1900 new housing units are expected to be built by the private market in The Hague by 2020, with an additional 3000 to be built by 2026. This of course does nothing for the students who facing the threat of homelessness now, or for students facing exclusion and discrimination on the housing market.

For those asking that the University spend more on housing developments, Ali Mohammed points out that the options are limited by Dutch law.

He explains that private ventures, such as housing, which are funded by public bodies like the university must by law charge the full market cost of their services so that government funding can be “earned back”.  In effect, this means that “universities cannot offer subsidized housing on the market, but housing for a full economic cost price (or under normal market conditions) would be too expensive for students.”

However, ambiguities exist on the University’s limitations. Leiden University does own and provide short stay apartments to staff (as they search for more permanent housing). The university also has leasing arrangements with DUWO for some international students (in International Relations and Organisations, International Studies and Leiden University College), and has recently announced the development of 1100 new housing units in the Leiden Science Park.

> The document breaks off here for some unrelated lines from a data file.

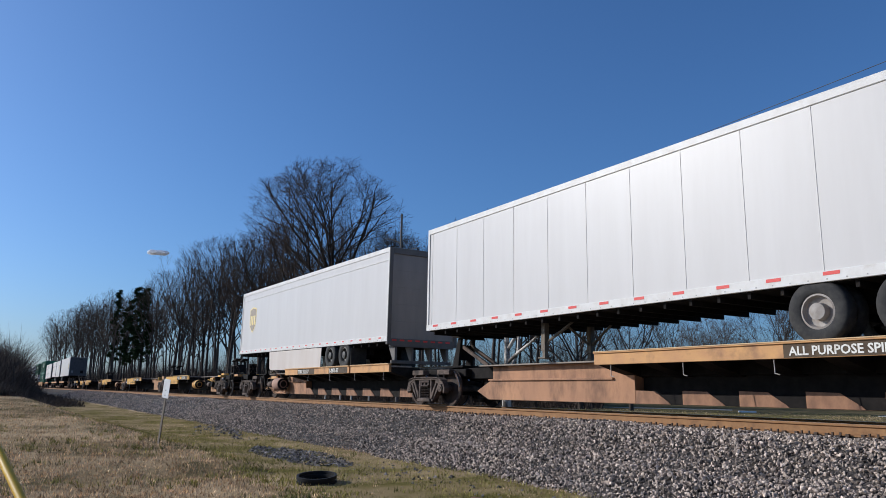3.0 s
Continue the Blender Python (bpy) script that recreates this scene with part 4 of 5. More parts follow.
def brake_rigging(root, x, tone, y=-0.6):
    """Brake cylinder, levers, pipes and hanging chain on the sill's side."""
    rng = random.Random(int(abs(x) * 100))
    for k in range(7):
        z = rng.uniform(0.42, 0.86)
        pts = [(x - 1.5 + rng.uniform(0, 0.5), y, z)]
        while pts[-1][0] < x + 1.0 + 0.1 * k:
            pts.append((pts[-1][0] + rng.uniform(0.2, 0.7), y + rng.uniform(-0.07, 0.05), min(0.9, max(0.32, pts[-1][2] + rng.gauss(0, 0.09)))))
        part("brake_pipe", Shape().path(pts, rng.choice((0.012, 0.016, 0.022))), rng.choice(("black_steel", "truck_steel", "black_steel", "truck_steel", tone)), root, "bent brake pipe")
    cyl = Shape().lathe([(0, -0.3), (0.11, -0.3), (0.13, -0.24), (0.13, 0.12), (0.10, 0.2), (0.04, 0.22), (0.035, 0.5), (0, 0.5)], 16, Matrix.Translation((x - 0.35, y - 0.05, 0.62)) @ Matrix.Rotation(radians(90), 4, "Z"))
    part("brake_cylinder", cyl, "truck_steel", root, "grimy brake cylinder", smooth=True)
    part("control_valve", Shape().prism([(x + 0.25, 0.5), (x + 0.62, 0.46), (x + 0.68, 0.66), (x + 0.55, 0.80), (x + 0.3, 0.78)], y - 0.14, y + 0.1), "black_steel", root, "black brake control valve", bevel=0.03)
    part("brake_lever", Shape().prism([(x - 0.78, 0.86), (x - 0.70, 0.88), (x - 0.52, 0.36), (x - 0.60, 0.34)], y - 0.10, y - 0.07), "black_steel", root, bevel=0.01)
    part("rigging_bracket", Shape().box(x - 0.35, x + 0.35, y - 0.04, y + 0.16, 0.86, 0.98), tone, root, bevel=0.01)
    part("brake_chain", Shape().path([(x + 0.75, y - 0.05, 0.84), (x + 0.9, y - 0.07, 0.5), (x + 1.1, y - 0.07, 0.36), (x + 1.35, y - 0.05, 0.48), (x + 1.45, y, 0.8)], 0.018), "black_steel", root, "slack brake chain")
    for k in (-1.15, 1.25):
        part("stiffener", Shape().prism([(y + 0.16, 0.36), (y + 0.16, 1.04), (y - 0.16, 1.04), (y - 0.05, 0.5)], x + k - 0.05, x + k + 0.05, "x"), "black_steel", root)


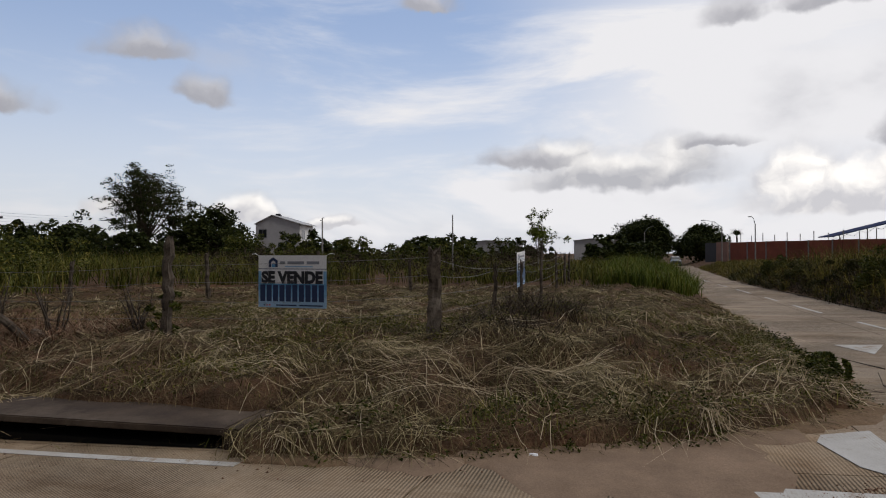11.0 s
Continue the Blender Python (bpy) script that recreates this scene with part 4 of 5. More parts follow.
for i, (bx, by, bw, bh) in enumerate(((33, 68.6, 7, 4.2), (38, 66, 8, 4.4), (41.5, 63.5, 5, 4.0), (44.2, 62, 6, 4.1), (48.5, 59, 6.5, 4.2), (24, 50, 7, 3.0), (28, 54, 7, 3.1), (20, 44, 5, 2.7))):
    bush(bx, by, bw, bh, "dark rounded tree far behind the lot", L_DARK if i < 5 else L_MID, 40 + i, 80, 60, 0.22)
tree(76.6, 83.4, 13.2, 11.5, "tall airy tree with layered dark crown", L_DARK, 51, 0.22, 0.22, 26, 9, 0.15, 30, 0.45, clump=0.07, low=0.14, lift=0.4)
bush(82.3, 77.0, 15.5, 8.2, "wide dense dark tree", L_DARK, 52, 200, 90, 0.3)
bush(70.0, 88.0, 7, 6.8, "dense dark tree beside the tall one", L_DARK, 53, 70, 70, 0.3)
tree(166, 20.6, 8.7, 11.5, "round clipped dark street tree", L_DARK, 61, 0.2, 0.3, 22, 7, 0.34, 110, 1.0, clump=0.19, low=0.08, reach=0.6)
tree(138, 8.0, 5.2, 8.6, "round dark street tree beside the road", L_DARK, 62, 0.2, 0.25, 22, 7, 0.30, 110, 1.0, clump=0.19, low=0.02, reach=0.6)
tree(56.7, 22.2, 5.3, 4.0, "slender leafy sapling above the grass", L_LIGHT, 63, 0.3, 0.05, 7, 4, 0.12, 20, 0.8, low=0.3)
for i, (t, d, h, w) in enumerate(((60, 52, 3.2, 4), (64, 60, 3.4, 5), (67, 56, 3.2, 4), (56, 62, 3.6, 5), (69.5, 48, 3.0, 3), (52, 66, 3.5, 6), (73.5, 70, 3.6, 5))):
    bush(d * math.sin(radians(t)), 8 + d * math.cos(radians(t)), w, h, "leafy shrub rising out of the grass", L_MID, 70 + i, 45, 45, 0.16)
tree(32.3, -7.2, 6.0, 6.4, "leafless tree with fine twigs above a dark base", L_DARK, 81, 0.25, 0.085, 22, 16, 0.06, 2, 0.6, bare=True, low=0.42, lift=0.9, reach=0.75)
bush(32.4, -7.0, 5.0, 3.3, "dark shrub round the bare tree", L_DARK, 82, 70, 60, 0.14)
tree(22.0, 1.9, 3.9, 2.7, "thin leafy sapling standing on the bank", L_MID, 83, 0.3, 0.045, 6, 5, 0.055, 16, 0.8, lean=-0.15, low=0.4, clump=0.055)
tree(15.0, -0.9, 2.9, 3.2, "dark thorny shrub tree on the bank", L_DARK, 84, 0.2, 0.06, 9, 6, 0.05, 40, 0.8, low=0.1, clump=0.10)
bush(15.0, -2.2, 3.6, 1.9, "dark leafy shrub on the bank", L_DARK, 85, 90, 70, 0.10)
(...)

Furthermore, the university can do little to alleviate structural issues such as a lack of a legal limit on rent deposits—which leaves international students in desperate circumstances paying as much as 6 months’ deposit to secure roofs over their heads—or the lack of high-density apartment buildings in the Netherlands.

Surely, however, Leiden University can do more than it does now for its students (both present and future) experiencing the housing crisis.

Note: In response to Entrepot’s enquiries, the university’s Housing Office and Student Support declined to comment and requested that Entrepot contact the University’s Spokesperson. At the time of publishing, the University Spokesperson has not responded to Entrepot’s repeated enquiries.